The start-ups themselves are not entitled to apply; only independent European VC funds are. These may be funds that already receive money from KfW Capital or European Investment Fund investment programmes, or they may be ‘new’ funds that have not yet received any public subsidies from those two lenders. It is not yet clear whether family offices and larger business angels will be entitled to apply.
II. Conditions of eligibility for funding
The requirements for claiming the fee- and interest-free Corona Matching Facility are as follows: (i) investors must be accredited by KfW; (ii) the VC fund must pass KfW Capital’s due diligence; (iii) individual financial and strategic investors may not hold a controlling interest in the target; (iv) the start-up must have close links to Germany; (vi) the start-up may not have been in financial difficulty on 31 December 2019. Convertible loans and equity financing are eligible for financing, pari passu with the private investor.
III. Funding arrangements, matching ratio and Andienungspflicht
The legal relationship between an accredited VC fund and KfW Capital is that of a trust regulated by a co-investment and trust agreement, on whose basis the VC fund invests federal funds in the start-up as a trustee.
VC funds can ‘match’ or ‘reflect’ their investment in start-ups using public CMF funds at a ratio of 50/50. There is also the option of topping up public funding to a maximum ratio of 70 to 30 (i.e. 70% public funds, 30% private funds). But CMF funds may never make up more than 50% of the investment volume of any given round of financing. As part of the application process, the VC fund has to choose a fixed matching ratio – i.e. the aforementioned relationship between publicly subsidised funds and private investment – which will then apply to all future investments in the VC fund’s portfolio.
The flip side of this subsidy is that the VC fund is obliged, until 31 December 2020, to offer KfW Capital a share in any other investments it makes in its existing portfolio businesses, at the same matching ratio. This duty is called an Andienungspflicht, or duty to offer.

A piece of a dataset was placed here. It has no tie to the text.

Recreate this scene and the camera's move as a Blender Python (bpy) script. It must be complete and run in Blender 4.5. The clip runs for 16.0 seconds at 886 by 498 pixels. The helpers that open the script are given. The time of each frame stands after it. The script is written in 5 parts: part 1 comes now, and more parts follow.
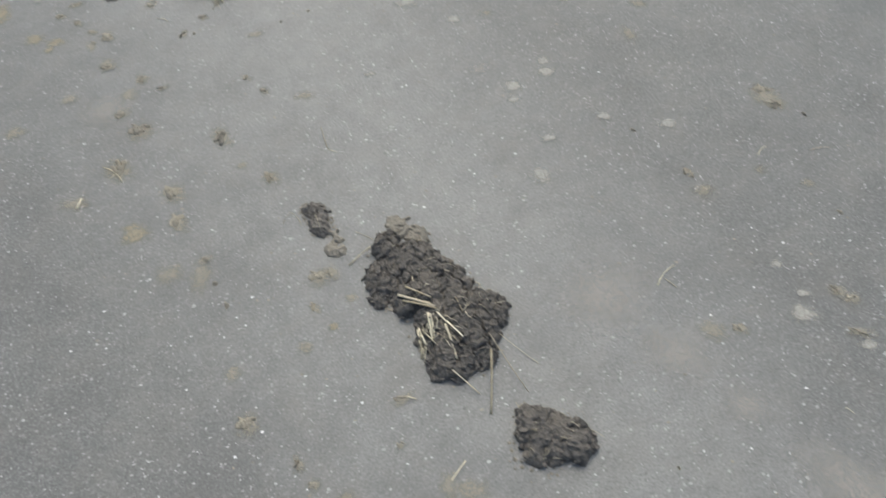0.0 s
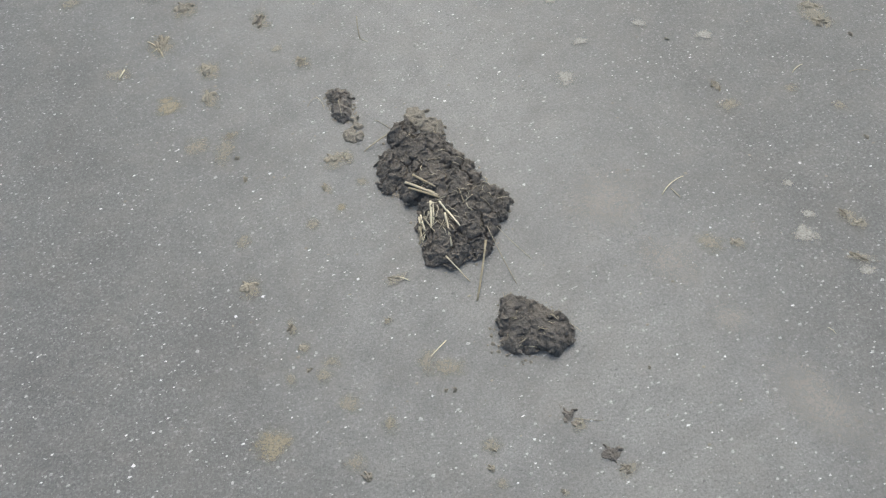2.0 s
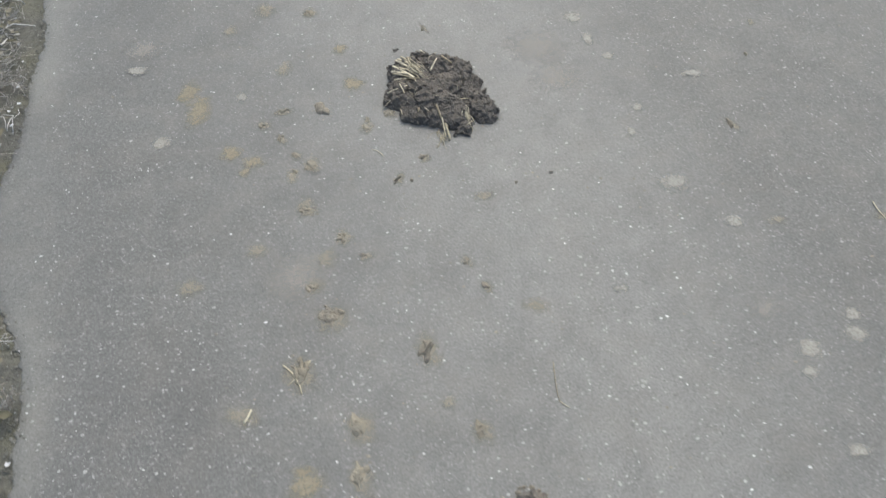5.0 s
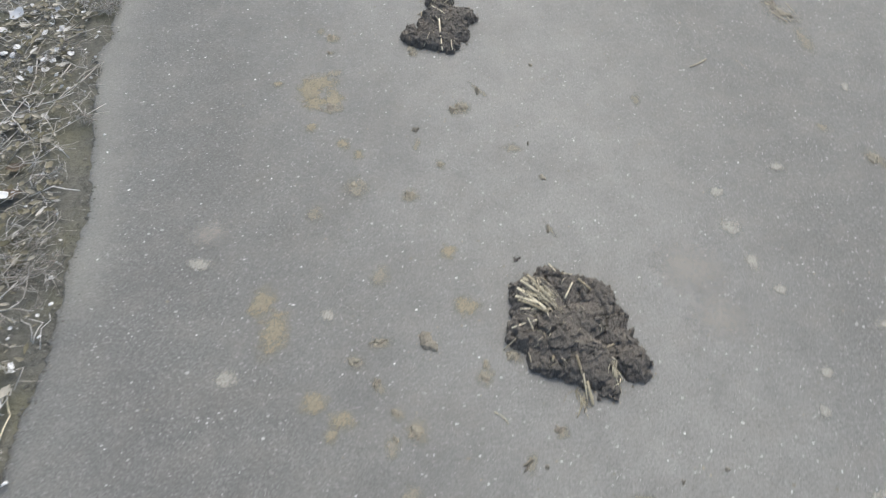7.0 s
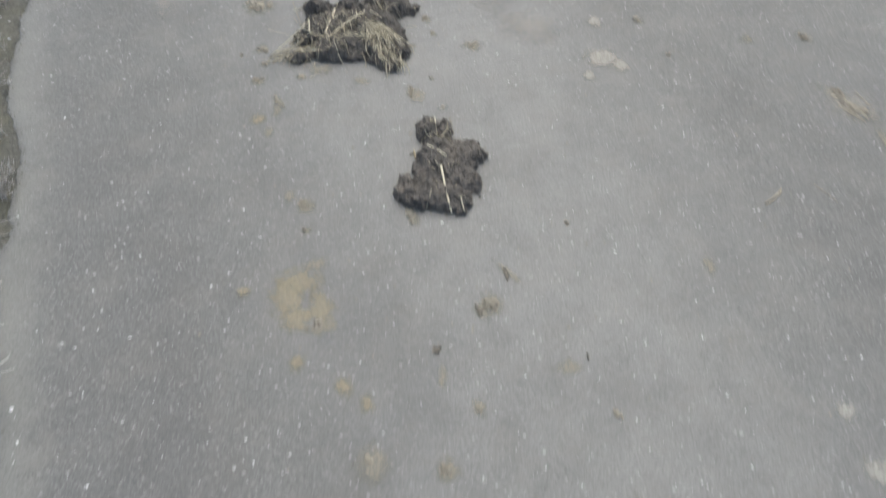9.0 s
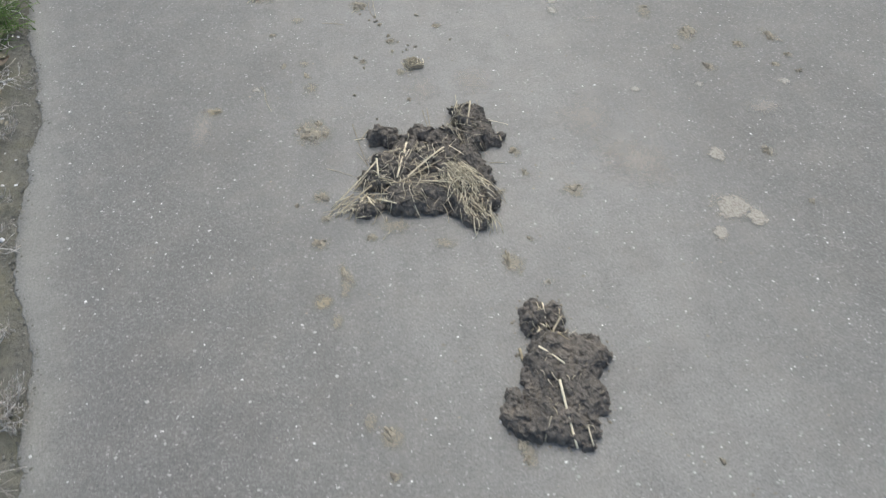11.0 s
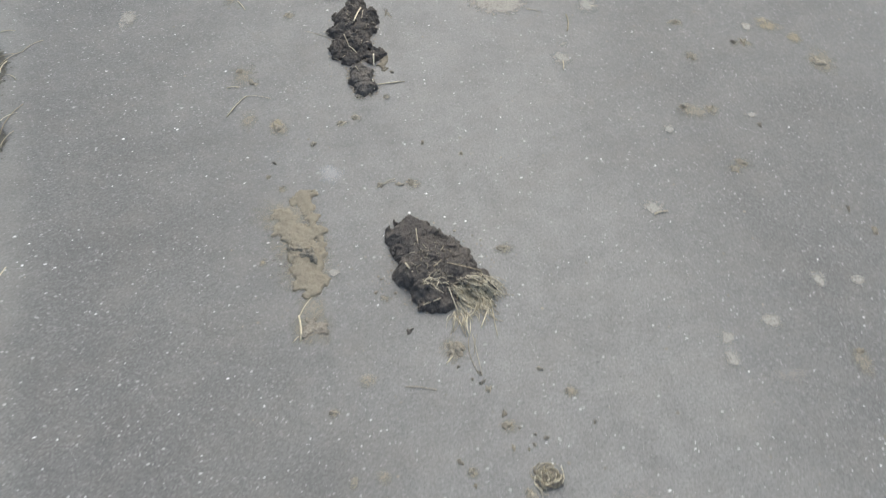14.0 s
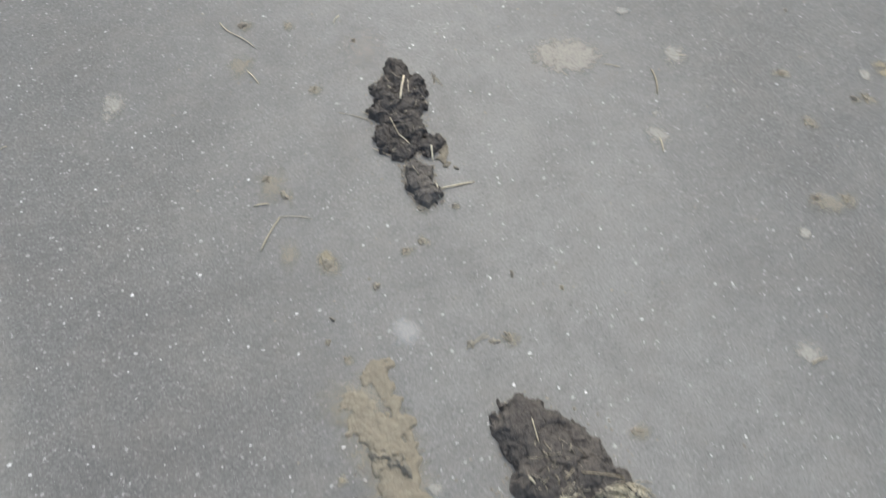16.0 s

The VC fund can also have new investments (i.e. investments in companies not included in its existing portfolio) matched using CMF funds. A second matching ratio has to be chosen for this, which then applies to any new investments up until 31 December 2020. If it does this, the VC fund then has an Andienungspflicht to KfW Capital, which may take a share in any new investments.
Over the next few weeks we expect to learn the key features of Pillar 2 of the two billion euro rescue package, which will be primarily for the large number of smaller start-ups that tend to be financed by business angels.